1月は中央銀行からいくつかの重要な発表がありました。日本銀行(BOJ)は金利を0.5%に引き上げ、インフレ見通しを上方修正しました。欧州中央銀行(ECB)は主要リファイナンス金利を2.90%に引き下げ、FRBはこれまで引き下げてきたFF金利を据え置きました。一方、日本の10年債利回りは、主に日銀の継続的な介入と内需刺激に重点を置いているため、他の主要国よりも相対的に低い水準で推移しました。日銀は金利を25ベーシスポイント引き上げました。
コモディティセクター
1月のコモディティセクターは、まちまちの展開となりました。エネルギー部門では、原油価格が1バレル80ドルを超えて急騰し、6ヵ月ぶりの高値をつけました。この高騰は、シリア政権の崩壊や、イスラエルによるハマス、ヒズボラ、フーシ派に対する攻撃的な行動など、中東情勢の緊迫化により拍車がかかりました。和平交渉の可能性を前に、石油輸出に使用されるロシアの石油タンカーを制限する米国の制裁が強化されたことも、供給制約をさらに助長しました。さらに、OPECは増産を延期し、慎重な姿勢を維持しました。天然ガスは、需給動向と天候予測によって変動しました。1月の米国天然ガス消費量は日量平均244.4億立方フィートと、5年平均を12%上回りました。月初は気温が低く、天然ガス消費量が増加し、生産量が減少したため、貯蔵所の引出し量が平均を上回り、ガス価格にはさらに上昇圧力がかかりました。

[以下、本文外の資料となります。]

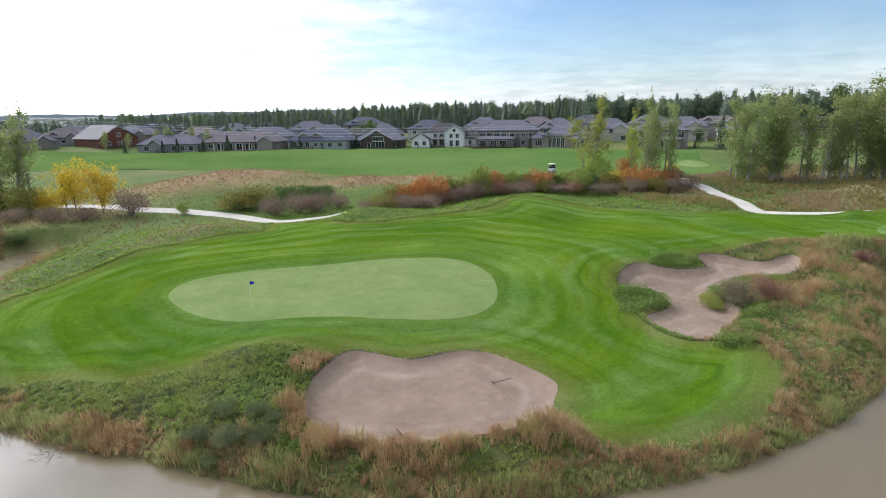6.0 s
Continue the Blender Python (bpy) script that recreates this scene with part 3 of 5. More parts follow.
def build_tree(name, label, h, w, leaf, bark, leaves=4500, size=0.34, stems=1, low=0.16, taper=0.55, lean=0.03, group="", clump=1.0):
    """A leafy tree: trunk and limbs, and a crown of leaves gathered on the limbs' twigs."""
    ob = thing(name, label, "tree", group=group)
    wood, spots = [], []
    for k in range(stems):
        a = rng.uniform(0, 6.28)
        off = 0 if stems == 1 else 0.16 * w * rng.uniform(0.4, 1)
        hh = h * (1 if k == 0 else rng.uniform(0.7, 0.98))
        pieces, pts = wander((off * math.cos(a), off * math.sin(a), -0.3), (lean * math.cos(a) * 2, lean * math.sin(a) * 2, 1), hh * 0.95, 0.013 * h, 0.02, 8, 0.05)
        wood += pieces
        n = int(26 / stems ** 0.5)
        for i in range(n):
            u = low + (1 - low) * ((i + rng.uniform(0, 1)) / n)
            j = min(int(u * 8), 7)
            p = pts[j] + (pts[j + 1] - pts[j]) * (u * 8 - j)
            # widest at the lower middle, tapering to the top
            prof = min(1.0, (u - low) / (0.32 - low * 0.3) + 0.35) * (1 - max(0, u - 0.35) / 0.65) ** taper
            b = rng.uniform(0, 6.28)
            reach = 0.58 * w / stems ** 0.4 * prof * rng.uniform(0.6, 1.12)
            rise = rng.uniform(0.8, 1.9)
            way = np.array([math.cos(b), math.sin(b), rise])
            way /= np.linalg.norm(way)
            pc, pp = wander(p, way, reach * math.hypot(1, rise) * 0.9 + 0.3, 0.005 * h * (1 - 0.7 * u), 0.012, 3, 0.16)
            wood += pc
            for q in pp[1:]:
                spots.append((q, clump * 0.115 * w / stems ** 0.3 * (0.5 + 0.7 * prof)))
                for _ in range(2):
                    spots.append((q + rng.normal(size=3) * (0.07, 0.07, 0.08) * w, clump * 0.060 * w))
        spots.append((pts[-1], 0.05 * w))
    at, per = [], max(4, leaves // len(spots))
    for q, r in spots:
        k = int(per * rng.uniform(0.4, 1.6))
        d = rng.normal(size=(k, 3)) * (r * 0.55, r * 0.55, r * 0.62)
        at.append(q + d)
    v, f = leaf_quads(np.concatenate(at), size)
    tv, tf = join(wood)
    part("trunk", mesh_of("trunk", tv, tf, bark, True), None, ob)
    part("crown", mesh_of("crown", v, f, leaf), None, ob)
    return ob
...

貴金属市場では、トランプ大統領の今後の経済政策が不透明な中、安全資産としての需要が高まり、世界各国の購入者にとって金の魅力が高まったことから、金先物が最高値を更新しました。工業用金属はまちまちの動きで、アルミニウムと銅は上昇しましたが、亜鉛は後退しました。農産物では、カカオ価格は上下に変動したものの、高値を維持しました。西アフリカの乾燥した天候による作柄の悪化が生産懸念を煽り、カカオの価格は12月に記録的な高値をつけましたが、その値段からは、やや下落しました。一方、コーヒーは、最近の降雨にもかかわらず、過去の干ばつの影響が残っているため、ブラジルの2025年の作柄に対する不安を反映し、堅調さを維持しました。これとは対照的に、砂糖市場は下落圧力に直面し、インドが輸出規制を解除する可能性があるとの報道を受け、インドの砂糖企業の株価が急騰する中、8月下旬以来の安値を記録しました。
為替セクター
2025年初頭、米ドルは急騰し、ドルインデックスは2022年11月以来の高値をつけました。この急騰は、トランプ大統領の2期目の政策が不透明な中、連邦準備制度理事会(FRB)が金利を4.25%~4.50%に維持することを決定し、堅調な経済成長が維持されることを反映したことによります。一方、ユーロは欧州中央銀行(ECB)が金利を2.75%に引き下げ、前年6月の金融緩和政策開始以来5回目の利下げを実施したため、対ドルで1.02ドルを割り込みました。因みに2024年のドイツのGDPが2年連続で減少したことが明らかになりました。同様に、英ポンドは対ドルで1.215ドルまで下落し、経済懸念が高まる中、2023年11月以来の安値をつけました。トランプ大統領の関税脅威を受け、カナダ銀行は金利を3%に引き下げ、カナダドルは1.450カナダドルを下回る5年ぶりの安値をつけました。
メキシコ・ペソは貿易の不透明感から引き続き圧力を受け、コロンビア・ペソはトランプ大統領による大幅な関税引き上げを受けて急落しました。コロンビア中央銀行がインフレリスクの上昇と世界的な不確実性を理由に利下げを一時停止したことで安堵感が広がりました。逆に日本円は、日銀の追加利上げ観測に後押しされ、対米ドルで小幅に上昇し、2018年以来最高の1月のスタートを切りました。
暗号資産セクター
暗号資産市場では、ビットコインを中心に評価額が勢いを増し、10万9,000ドルを超えて急騰し、第1四半期の力強い成長への期待が高まりました。トランプ大統領により暗号資産に関する包括的な大統領令が発令され、SEC(米証券取引委員会)が暗号資産専門のタスクフォースを発足し、暗号資産業界に対するより明確な規制枠組みが整う可能性が示されたことで、強気なセンチメントはさらに強まりました。